If you watch the video I posted in link back on page two, iirc, you'll see that. Sorry, but it is a religion. It's based on many absurd assumptions that require a person to believe in them without having any "proof" whatsoever.
Seriously, this is how you view Christianity too?
You seem to flip-flop on whether religion is good here. You're sounding, ironically enough, like an anti-theistic atheist.
It requies great faith to believe in evolution because there's virtually no proof of any kind of it other than type six- micro-evolution.
Uh, I will note that of the 'six types,' the person names... most of them aren't actually scientific terms to begin with.
Stellar evolution? Stars don't evolve. Some people use that term, but purely in a metaphorical, non-technical term.
Stars do have a development cycle, but it's purely a case of, "Stars are fusion. Fusion produces heavier elements. Stars with different concentrations of heavier elements undergo some physical changes, like in size and temperature." This is just dumb matter going through a development cycle, which it is visibly undergoing in front of our eyes because, hey, we can *see* it fusing.
Sorta like how you might say a sponge that gets wet 'grows' but you don't literally mean it grows like a plant.
Most of those, well, there is obviously change there, quite observable in most cases, but evolution refers to a life process.
And considering we've got dinosaurs with feathers, pre-hatched chickens have dinosaur-esque teeth, we've got the common ancestor of cats and dogs, we've got land animals becoming whales, all with fossil evidence, we've got tons of evidence of all of it.
Heck, just look at amphibians, especially older more primitive ones. They're so obviously descended from fish, and reptiles so obviously came from earlier amphibians.

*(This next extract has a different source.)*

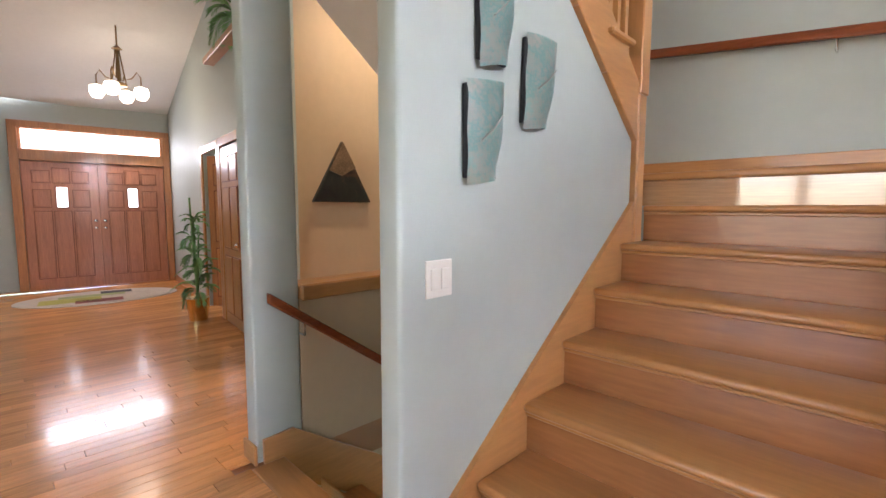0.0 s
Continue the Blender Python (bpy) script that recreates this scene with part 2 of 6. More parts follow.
def pr(pts, axis, lo, hi, bevel=0.0, seg=1):
    bm = bmesh.new()
    prism(bm, pts, axis, lo, hi)
    if bevel:
        bmesh.ops.recalc_face_normals(bm, faces=bm.faces)
        es = [e for e in bm.edges if len(e.link_faces) == 2 and e.calc_face_angle(0) > 0.5]
        bmesh.ops.bevel(bm, geom=es, offset=bevel, segments=seg, profile=0.5, affect="EDGES")
    return bm


def lathe(bm, prof, seg=24, cx=0.0, cy=0.0):
    """Turns a profile of (radius, z) about the vertical; closes the ends that lie off the axis."""
    rings = []
    for r, z in prof:
        if r < 1e-4:
            rings.append([bm.verts.new((cx, cy, z))])
        else:
            rings.append([bm.verts.new((cx + r * math.cos(2 * math.pi * i / seg), cy + r * math.sin(2 * math.pi * i / seg), z)) for i in range(seg)])
    for a, b in zip(rings, rings[1:]):
        for i in range(seg):
            j = (i + 1) % seg
            q = [a[i % len(a)], a[j % len(a)], b[j % len(b)], b[i % len(b)]]
            u = []
            for v in q:
                if v not in u:
                    u.append(v)
            if len(u) > 2:
                bm.faces.new(u)
    for r in (rings[0], rings[-1]):
        if len(r) > 2:
            bm.faces.new(r)
    return [v for r in rings for v in r]


def lt(prof, seg=24):
    bm = bmesh.new()
    lathe(bm, prof, seg)
    return bm


def tube(bm, pts, r, seg=8, r1=None):
    """A round bar along points, tapering from r to r1."""
    pts = [Vector(p) for p in pts]
    r1 = r if r1 is None else r1
    rings, n = [], len(pts)
    for i, p in enumerate(pts):
        d = (pts[min(i + 1, n - 1)] - pts[max(i - 1, 0)]).normalized()
        a = d.cross(Vector((0, 0, 1)) if abs(d.z) < 0.9 else Vector((1, 0, 0))).normalized()
        b = d.cross(a)
        rad = r + (r1 - r) * i / max(1, n - 1)
        rings.append([bm.verts.new(p + a * rad * math.cos(2 * math.pi * k / seg) + b * rad * math.sin(2 * math.pi * k / seg)) for k in range(seg)])
    for u, v in zip(rings, rings[1:]):
        for k in range(seg):
            bm.faces.new((u[k], u[(k + 1) % seg], v[(k + 1) % seg], v[k]))
    bm.faces.new(rings[0])
    bm.faces.new(rings[-1][::-1])


def tb(pts, r, seg=8, r1=None):
    bm = bmesh.new()
    tube(bm, pts, r, seg, r1)
    return bm


def structure(name, bm, material, label="", smooth=False, m=None):
    return solid(name, bm, material, label, name.split("_")[0], "", "structure", smooth, m)


# ---------------------------------------------------------------- setting: plan
NORTH, EAST, SOUTH, TOP = 4.05, 6.65, -2.45, 4.26
RISE, RUN, FIRST = 0.195, 0.281, 1.395
SIDE, OPEN = -1.34, -0.09          # stair wall face, open side of the treads
LAND = FIRST + 7 * RUN             # front of the landing
LZ = 8 * RISE

structure("ground", bx(-60, -60, -3.2, 120, 60, -3.0), mat("lawn", (0.13, 0.16, 0.07), 0.9, vary=0.4, scale=1.5, bump=0.6, bscale=30), "green lawn beyond the deck")
structure("floor_living", bx(-0.12, -2.45, -0.2, 6.9, 4.25, 0.0), CARPET, "cream wall-to-wall carpet")
structure("floor_base", bx(-10, -5.2, -0.22, -0.12, 1.55, -0.02), TRIM["y"], "subfloor under the oak planks")
structure("floor_base_hall", bx(-10, 1.55, -0.22, -2.62, 4.25, -0.02), TRIM["y"], "subfloor under the oak planks")
structure("floor_base_south", bx(-0.12, -5.2, -0.22, 3.4, -2.45, -0.004), PLANKS, "oak floor of the back hall")
structure("floor_stairwell", bx(-1.46, 1.55, -0.22, -0.12, 4.25, -0.02), CARPET, "floor under the staircase")
structure("wall_north", bx(-4.15, NORTH, -3, 6.9, NORTH + 0.2, TOP), PAINT, "sage grey painted wall")
# south wall with the hall opening
structure("wall_south", bx(3.23, SOUTH - 0.14, 0, 6.9, SOUTH, TOP, bevel=0.02, seg=2), PAINT, "sage grey painted wall with pictures")
structure("wall_south_header", bx(-0.6, SOUTH - 0.14, 2.72, 3.228, SOUTH - 0.002, TOP), PAINT, "painted wall above the hall opening")
structure("wall_south_upper", bx(-4.2, SOUTH - 0.14, 2.72, -0.602, SOUTH - 0.002, TOP), PAINT, "painted wall above the wide hall opening")
structure("wall_west", bx(-4.55, -5.2, 0, -4.4, SOUTH - 0.142, 2.918), PAINT, "plain end wall of the back hall")
structure("wall_west_return", bx(-4.55, SOUTH - 0.14, 0, -4.4, -1.2, TOP), PAINT, "plain end wall of the back hall")
# Unseen slab added outside so no sun patch falls in the back hall.
structure("eave_south", bx(-4.6, -7.3, 2.92, 3.6, -5.402, 3.0), WHITE, "unseen slab added to keep sun out of the back window")
# Another unseen slab, added to block direct sun at the front transom.
structure("porch_roof", bx(-12.2, -4.5, 3.3, -10.1, 4.5, 3.4), WHITE, "unseen slab added to keep sun out of the transom")
structure("wall_hall", bx(3.25, -5.2, 0, 3.40, SOUTH - 0.142, 2.9), TAN, "tan painted hall wall")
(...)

There's an obvious progression, fish with gills > Fish with gills and lungs in water > fish with gills and lungs that go on land sometimes (lungfish, mudskippers) > amphibians with gills and lungs that spend a lot of time in both land and water > amphibians with just lungs that spend a lot of time in both land and water > reptiles that are a whole lot like those amphibians except their skin retains water better and they lay harder eggs that can work on land > other more diverse reptiles.
Each step is smallish. The result is huge. What, supposedly, is the mechanism that prevents larger changes from simply coming from smaller changes accumulating? Which is, btw, what real evolutionary scientists say is what happens.